With the number of wood artisans also shrinking away, the training of the younger generations has become a priority. This has triggered a project in close collaboration with Yamaguchi’s prefectural university in which with the help of digitalized designs and 3D printing techniques, students can contribute new ideas by putting their creativity into practice.

Originally an outsider, now married into the Nakamura family, Rie is determined to protect Nakamura Mingeisha and help carry the tradition for another 100 years. 

As I headed back home, two massive Ouchi dolls smiled at me from the distance – painted on the surface of huge tankers from a local gas company – silent symbols of the impact traditions have in our everyday lives and the responsibility we have to help carry them on for years to come.
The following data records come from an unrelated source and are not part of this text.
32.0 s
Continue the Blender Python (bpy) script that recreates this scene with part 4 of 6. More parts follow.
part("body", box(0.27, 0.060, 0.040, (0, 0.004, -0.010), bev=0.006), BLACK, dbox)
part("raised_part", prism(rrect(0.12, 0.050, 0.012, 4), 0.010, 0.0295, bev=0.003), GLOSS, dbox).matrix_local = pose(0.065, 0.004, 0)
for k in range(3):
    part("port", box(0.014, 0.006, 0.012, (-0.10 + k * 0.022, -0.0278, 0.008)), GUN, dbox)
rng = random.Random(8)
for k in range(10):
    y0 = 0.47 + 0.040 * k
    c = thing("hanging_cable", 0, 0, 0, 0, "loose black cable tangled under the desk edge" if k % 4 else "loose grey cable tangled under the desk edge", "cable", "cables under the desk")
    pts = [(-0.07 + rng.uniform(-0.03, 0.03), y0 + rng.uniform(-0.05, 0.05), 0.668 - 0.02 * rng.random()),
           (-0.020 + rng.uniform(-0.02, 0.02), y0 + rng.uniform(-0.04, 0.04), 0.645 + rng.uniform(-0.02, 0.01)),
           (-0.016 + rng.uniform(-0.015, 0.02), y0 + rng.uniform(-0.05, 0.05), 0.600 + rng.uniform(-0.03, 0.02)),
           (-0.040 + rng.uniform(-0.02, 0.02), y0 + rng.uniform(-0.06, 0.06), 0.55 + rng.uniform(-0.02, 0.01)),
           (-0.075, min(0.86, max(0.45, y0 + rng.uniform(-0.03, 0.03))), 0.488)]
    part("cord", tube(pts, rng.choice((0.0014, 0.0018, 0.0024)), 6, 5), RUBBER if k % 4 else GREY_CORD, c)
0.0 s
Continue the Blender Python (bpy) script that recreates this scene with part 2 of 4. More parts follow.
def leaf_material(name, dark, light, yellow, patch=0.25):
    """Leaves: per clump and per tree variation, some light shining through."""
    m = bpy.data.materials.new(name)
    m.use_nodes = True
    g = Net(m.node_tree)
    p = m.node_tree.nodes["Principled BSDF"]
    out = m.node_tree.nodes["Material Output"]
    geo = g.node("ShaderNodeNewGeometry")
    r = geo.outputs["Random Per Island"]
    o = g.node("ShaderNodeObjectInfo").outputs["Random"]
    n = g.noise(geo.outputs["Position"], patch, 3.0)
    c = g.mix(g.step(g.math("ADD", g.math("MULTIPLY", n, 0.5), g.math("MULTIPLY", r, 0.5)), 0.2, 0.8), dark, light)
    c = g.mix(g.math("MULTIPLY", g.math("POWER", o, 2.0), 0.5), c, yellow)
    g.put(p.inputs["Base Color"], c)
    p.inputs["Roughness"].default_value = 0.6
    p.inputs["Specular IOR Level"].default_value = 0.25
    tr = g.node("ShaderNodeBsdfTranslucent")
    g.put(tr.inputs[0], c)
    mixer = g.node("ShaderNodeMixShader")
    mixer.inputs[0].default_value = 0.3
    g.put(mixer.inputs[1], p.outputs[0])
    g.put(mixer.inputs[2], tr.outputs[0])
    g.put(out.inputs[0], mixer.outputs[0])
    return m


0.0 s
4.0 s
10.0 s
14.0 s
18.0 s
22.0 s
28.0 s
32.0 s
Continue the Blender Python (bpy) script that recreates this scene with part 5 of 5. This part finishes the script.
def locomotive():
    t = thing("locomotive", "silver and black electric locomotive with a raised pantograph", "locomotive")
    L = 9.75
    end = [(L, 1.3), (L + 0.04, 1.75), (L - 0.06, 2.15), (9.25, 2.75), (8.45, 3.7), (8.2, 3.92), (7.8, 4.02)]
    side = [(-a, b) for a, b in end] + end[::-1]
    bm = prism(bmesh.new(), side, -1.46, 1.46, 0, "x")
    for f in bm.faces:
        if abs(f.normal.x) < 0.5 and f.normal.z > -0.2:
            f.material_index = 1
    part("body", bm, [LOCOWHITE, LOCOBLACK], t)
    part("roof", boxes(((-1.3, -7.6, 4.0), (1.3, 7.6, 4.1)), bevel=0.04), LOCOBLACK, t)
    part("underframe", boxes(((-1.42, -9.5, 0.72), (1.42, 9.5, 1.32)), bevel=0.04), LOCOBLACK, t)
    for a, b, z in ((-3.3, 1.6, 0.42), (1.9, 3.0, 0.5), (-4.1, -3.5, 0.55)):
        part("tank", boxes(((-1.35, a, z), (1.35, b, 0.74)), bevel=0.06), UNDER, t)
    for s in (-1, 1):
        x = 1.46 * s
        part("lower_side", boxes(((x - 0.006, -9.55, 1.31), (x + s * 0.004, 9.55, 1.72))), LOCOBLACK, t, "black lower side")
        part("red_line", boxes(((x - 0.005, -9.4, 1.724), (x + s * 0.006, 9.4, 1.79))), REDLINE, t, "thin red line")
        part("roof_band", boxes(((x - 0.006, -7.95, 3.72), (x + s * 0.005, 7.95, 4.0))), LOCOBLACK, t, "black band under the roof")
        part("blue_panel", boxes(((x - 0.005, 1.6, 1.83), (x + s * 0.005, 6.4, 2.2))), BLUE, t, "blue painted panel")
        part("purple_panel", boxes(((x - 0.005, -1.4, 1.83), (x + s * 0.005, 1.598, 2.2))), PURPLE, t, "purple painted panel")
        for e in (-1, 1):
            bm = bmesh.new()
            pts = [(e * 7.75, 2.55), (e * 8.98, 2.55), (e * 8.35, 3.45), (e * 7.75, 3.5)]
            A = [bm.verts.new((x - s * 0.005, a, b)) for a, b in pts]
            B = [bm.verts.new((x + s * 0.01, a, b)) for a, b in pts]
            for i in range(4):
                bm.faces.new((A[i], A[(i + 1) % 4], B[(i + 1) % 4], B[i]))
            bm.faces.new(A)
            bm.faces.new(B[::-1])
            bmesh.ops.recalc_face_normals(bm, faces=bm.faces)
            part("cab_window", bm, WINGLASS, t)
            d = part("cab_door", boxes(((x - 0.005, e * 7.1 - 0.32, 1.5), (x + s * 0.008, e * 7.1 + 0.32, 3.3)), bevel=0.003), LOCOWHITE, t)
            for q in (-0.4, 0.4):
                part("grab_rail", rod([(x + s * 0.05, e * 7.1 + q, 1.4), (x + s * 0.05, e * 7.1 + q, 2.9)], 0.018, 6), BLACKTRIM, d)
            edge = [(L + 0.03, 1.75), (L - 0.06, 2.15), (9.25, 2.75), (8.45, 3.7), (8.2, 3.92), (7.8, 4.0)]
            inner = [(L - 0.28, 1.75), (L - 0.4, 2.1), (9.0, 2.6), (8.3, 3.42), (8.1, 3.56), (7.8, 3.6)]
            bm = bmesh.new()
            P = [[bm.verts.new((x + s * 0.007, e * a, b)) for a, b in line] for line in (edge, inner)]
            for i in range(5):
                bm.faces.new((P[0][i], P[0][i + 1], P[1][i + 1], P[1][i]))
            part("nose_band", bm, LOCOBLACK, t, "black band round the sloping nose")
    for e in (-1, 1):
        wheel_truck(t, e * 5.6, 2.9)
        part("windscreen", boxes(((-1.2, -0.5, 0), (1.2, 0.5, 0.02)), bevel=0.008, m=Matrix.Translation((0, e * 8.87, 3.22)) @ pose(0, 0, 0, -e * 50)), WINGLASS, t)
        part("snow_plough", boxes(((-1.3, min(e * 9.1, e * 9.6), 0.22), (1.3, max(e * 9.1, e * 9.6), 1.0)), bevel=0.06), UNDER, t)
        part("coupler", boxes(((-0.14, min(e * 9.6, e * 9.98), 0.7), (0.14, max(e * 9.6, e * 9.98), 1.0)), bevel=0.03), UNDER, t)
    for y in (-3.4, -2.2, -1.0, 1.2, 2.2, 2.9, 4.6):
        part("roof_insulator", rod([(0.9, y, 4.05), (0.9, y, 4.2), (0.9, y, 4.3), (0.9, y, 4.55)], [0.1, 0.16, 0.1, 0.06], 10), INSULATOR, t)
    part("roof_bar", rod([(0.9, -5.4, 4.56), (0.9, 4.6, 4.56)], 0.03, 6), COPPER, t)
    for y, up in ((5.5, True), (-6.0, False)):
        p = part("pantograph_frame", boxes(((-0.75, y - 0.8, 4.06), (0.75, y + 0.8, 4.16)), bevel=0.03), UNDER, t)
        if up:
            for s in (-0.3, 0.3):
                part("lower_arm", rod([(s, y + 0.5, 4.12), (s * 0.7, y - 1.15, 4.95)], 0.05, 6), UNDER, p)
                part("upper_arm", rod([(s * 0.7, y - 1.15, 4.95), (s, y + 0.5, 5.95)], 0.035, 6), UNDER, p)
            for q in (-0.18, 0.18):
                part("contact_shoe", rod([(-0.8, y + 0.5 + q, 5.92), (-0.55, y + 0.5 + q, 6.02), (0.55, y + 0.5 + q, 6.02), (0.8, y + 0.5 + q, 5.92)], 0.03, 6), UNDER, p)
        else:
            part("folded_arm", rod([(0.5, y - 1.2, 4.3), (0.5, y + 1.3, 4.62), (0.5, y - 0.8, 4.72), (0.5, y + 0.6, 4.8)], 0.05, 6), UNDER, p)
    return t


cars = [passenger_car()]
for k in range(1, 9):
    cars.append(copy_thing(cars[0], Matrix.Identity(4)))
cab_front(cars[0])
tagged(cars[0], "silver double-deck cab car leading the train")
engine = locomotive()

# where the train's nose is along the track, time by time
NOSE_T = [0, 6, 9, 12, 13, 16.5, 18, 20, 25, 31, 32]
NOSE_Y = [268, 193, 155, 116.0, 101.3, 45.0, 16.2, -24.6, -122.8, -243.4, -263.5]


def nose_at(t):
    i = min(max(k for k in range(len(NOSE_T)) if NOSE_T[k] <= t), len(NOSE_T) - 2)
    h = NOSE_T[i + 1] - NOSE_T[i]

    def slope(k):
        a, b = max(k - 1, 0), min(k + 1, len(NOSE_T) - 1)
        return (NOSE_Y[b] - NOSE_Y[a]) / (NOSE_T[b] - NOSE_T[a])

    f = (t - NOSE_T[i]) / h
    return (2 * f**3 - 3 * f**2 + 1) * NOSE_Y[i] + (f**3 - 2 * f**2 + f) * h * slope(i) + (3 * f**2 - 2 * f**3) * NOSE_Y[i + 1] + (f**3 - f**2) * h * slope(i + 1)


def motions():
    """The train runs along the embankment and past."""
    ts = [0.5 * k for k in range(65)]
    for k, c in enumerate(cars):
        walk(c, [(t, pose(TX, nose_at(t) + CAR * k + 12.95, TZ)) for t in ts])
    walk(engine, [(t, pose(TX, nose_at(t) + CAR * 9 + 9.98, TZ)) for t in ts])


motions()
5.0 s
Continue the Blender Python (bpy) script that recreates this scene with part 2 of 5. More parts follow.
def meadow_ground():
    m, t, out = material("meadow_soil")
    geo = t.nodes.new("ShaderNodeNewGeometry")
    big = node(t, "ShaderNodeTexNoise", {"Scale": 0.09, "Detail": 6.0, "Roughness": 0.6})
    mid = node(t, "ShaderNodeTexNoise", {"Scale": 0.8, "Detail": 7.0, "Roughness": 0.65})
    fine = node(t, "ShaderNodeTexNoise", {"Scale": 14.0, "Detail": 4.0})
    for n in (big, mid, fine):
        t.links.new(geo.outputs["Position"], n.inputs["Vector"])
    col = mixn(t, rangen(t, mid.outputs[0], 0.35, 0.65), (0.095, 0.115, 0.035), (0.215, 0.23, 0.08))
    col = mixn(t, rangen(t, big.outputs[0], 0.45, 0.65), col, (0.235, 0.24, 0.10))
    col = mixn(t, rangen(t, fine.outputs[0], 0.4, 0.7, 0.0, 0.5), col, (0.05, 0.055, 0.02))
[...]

An Ouchi doll painted on the surface of a gas tanker (Photo courtesy of Maria Rubio Caro)

(Cooperation: Council of Local Authorities for International Relations)

Profile

Maria Rubio Caro

Maria, from Spain, has been living in and loving Yamaguchi for just five years now. At present, she works as a CIR at Yamaguchi City Hall, which is hosting the Training Camps of the Spanish Swimming National Teams for the 2020 Tokyo Olympics. Her hobbies include trekking, playing shakuhachi and frequenting izakaya that serve fish and seafood. Her life dream is to find the stretch of forest where Totoro hides. Before coming to Japan, she studied Japanese at Comillas University of Madrid, and Autonomous University of Madrid, where she participated in a 1-year exchange program at Osaka University. In 2005, she took a Summer Course at Sophia University, Tokyo.